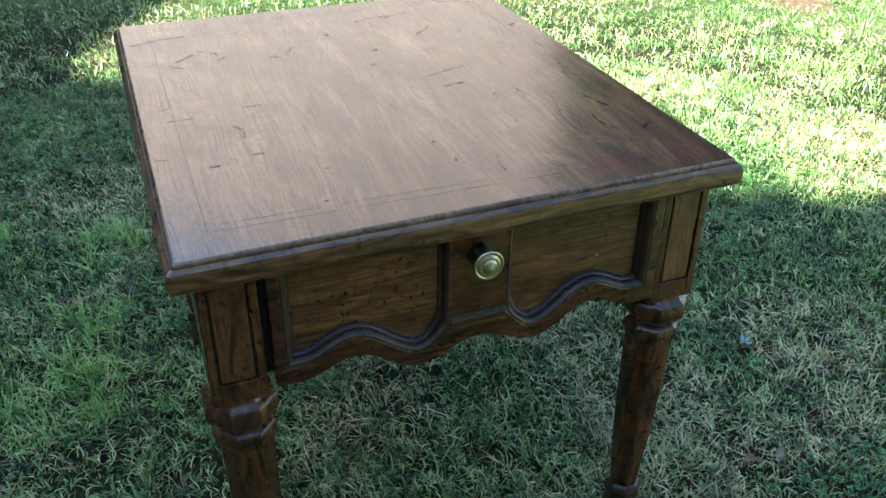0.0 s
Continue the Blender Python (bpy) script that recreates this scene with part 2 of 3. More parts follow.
    col = n.mix(n.math("MULTIPLY", crack, n.ramp(here, (0.46, 0.0), (0.56, 1.0))), col, dark)
    col = n.mix(n.math("MULTIPLY", n.ramp(grit, (0.36, 0.4), (0.43, 0.0)), n.ramp(here, (0.5, 0.0), (0.66, 1.0))), col, dark)
    rough = n.ramp(n.noise(n.scaled(n.coord(), (9.0, 5.0, 1.0)), 1.0, 4.0), (0.3, 0.34), (0.7, 0.48))
    n.bump(n.math("ADD", n.math("ADD", n.math("MULTIPLY", pores, 0.7), n.math("MULTIPLY", dash, 0.9)), n.math("MULTIPLY", tiny, 0.5)), 0.5, 0.0009)
    swell = n.noise(n.join(times(u4, 120.0), times(y, 34.0), 4.0), 1.0, 4.0, 0.65, 0.5)
    n.bump(n.math("ADD", n.math("MULTIPLY", swell, 1.2), n.math("ADD", n.math("MULTIPLY", dash, 0.5), n.math("MULTIPLY", pores, 0.25))), 0.16, 0.001, "Coat Normal")
    return n.out(Base_Color=col, Roughness=rough, Coat_Weight=1.0, Coat_Roughness=0.13, Coat_IOR=1.62)


def scorched():
    """Dark dents whose rims fade into the lacquer."""
    n = Nodes("dark_scorched_dent", 0.5, 0.1)
    blot = n.noise(n.coord(), 300.0, 3.0)
    ragged = n.noise(n.coord(), 520.0, 3.0, 0.65)
    rim = n.nt.nodes.new("ShaderNodeAttribute")
    rim.attribute_name = "depth"
    deep = n.math("ADD", n.math("MULTIPLY_ADD", ragged, 0.9, -0.45), rim.outputs["Fac"])
    col = n.mix(n.ramp(deep, (0.45, 0.0), (0.75, 1.0)), (0.075, 0.024, 0.014), n.ramp(blot, (0.35, (0.009, 0.004, 0.004)), (0.65, (0.03, 0.013, 0.01))))
    return n.out(Base_Color=col, Alpha=n.ramp(deep, (0.08, 0.0), (0.5, 0.34), (0.62, 0.5), (0.85, 0.9)), Coat_Weight=1.0, Coat_Roughness=0.13, Coat_IOR=1.62)


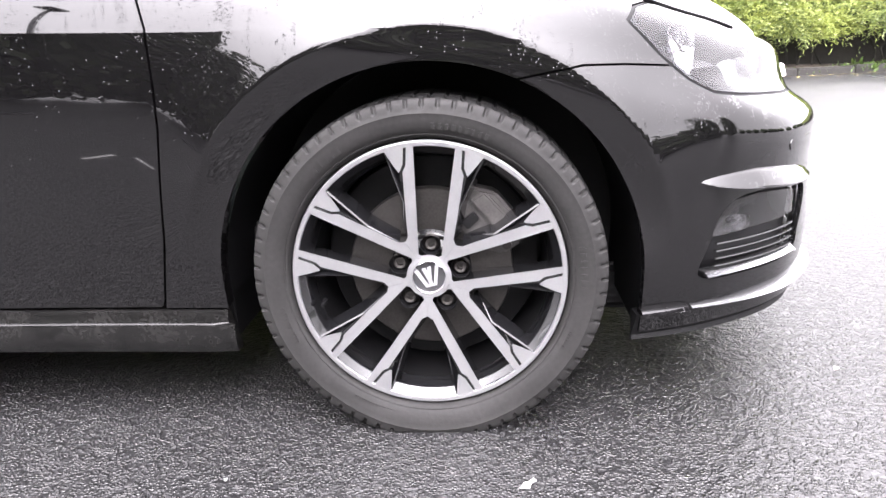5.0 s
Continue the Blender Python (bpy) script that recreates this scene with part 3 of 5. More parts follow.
def strip(name, z, h, s0, s1, proud, depth, material, parent=car, label="", mirror=True, taper=False, low_proud=None):
    """A bar of height h round the nose, standing proud of it."""
    p, n = along(z, s0, s1)
    if taper:
        w = np.sin(np.linspace(0, math.pi, len(p))) ** .6 if taper is True else np.asarray([taper(t) for t in np.linspace(0, 1, len(p))])
    else:
        w = np.ones(len(p))
    up = np.array([0, 0, 1.0])
    lp = proud if low_proud is None else low_proud
    ring = []
    for a, b, t in zip(p, n, w):
        flat = np.array([b[0], b[1], 0]) / max(np.hypot(b[0], b[1]), 1e-6)
        ring.append([a - flat * depth + up * h / 2 * t, a + flat * proud * t + up * h * .42 * t, a + flat * (proud * .7 + lp * .3) * t + up * h * .2 * t,
                     a + flat * lp * t - up * h * .36 * t, a + flat * lp * .8 * t - up * h / 2 * t, a - flat * depth - up * h / 2 * t])
    g = np.array(ring)
    m, k = g.shape[:2]
    v = g.reshape(-1, 3)
    f = [[i * k + j, i * k + (j + 1) % k, (i + 1) * k + (j + 1) % k, (i + 1) * k + j] for i in range(m - 1) for j in range(k)]
    f += [list(range(k))[::-1], [(m - 1) * k + j for j in range(k)]]
    made = [obj(name, v, f, material, parent, label)]
    if mirror:
        vm = v * (1, -1, 1)
        fm = [q[::-1] for q in f]
        if mirror == "join":
            bpy.data.objects.remove(made.pop())
            made = [obj(name, np.r_[v, vm], f + [[i + len(v) for i in q] for q in fm], material, parent, label)]
        else:
            made.append(obj(name, vm, fm, material, parent, label))
    for o in made:
        o.data.set_sharp_from_angle(angle=radians(35))
    return made


# recessed floors of the openings
nose_s = Sheet(nose_g.reshape(-1, 3), nose_n.reshape(-1, 3), [q for q in Sheet.grid(nose_g / (1, WIDE, 1)).f])
front_s = nose_s.split(-(nose_s.v[:, 0] + .05))[0]


def floor_of(poly, depth, grow=.004):
    return front_s.split(outline(round_nose(front_s), np.asarray(poly, float)) - grow)[0].moved(-depth)


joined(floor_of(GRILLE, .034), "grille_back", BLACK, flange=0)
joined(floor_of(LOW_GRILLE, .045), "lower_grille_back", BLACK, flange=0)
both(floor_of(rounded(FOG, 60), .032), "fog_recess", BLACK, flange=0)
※
Your objective -> Find every line in the records above that holds the word "parts", and copy each one.

Full response ->
Continue the Blender Python (bpy) script that recreates this scene with part 2 of 3. More parts follow.
Continue the Blender Python (bpy) script that recreates this scene with part 3 of 5. More parts follow.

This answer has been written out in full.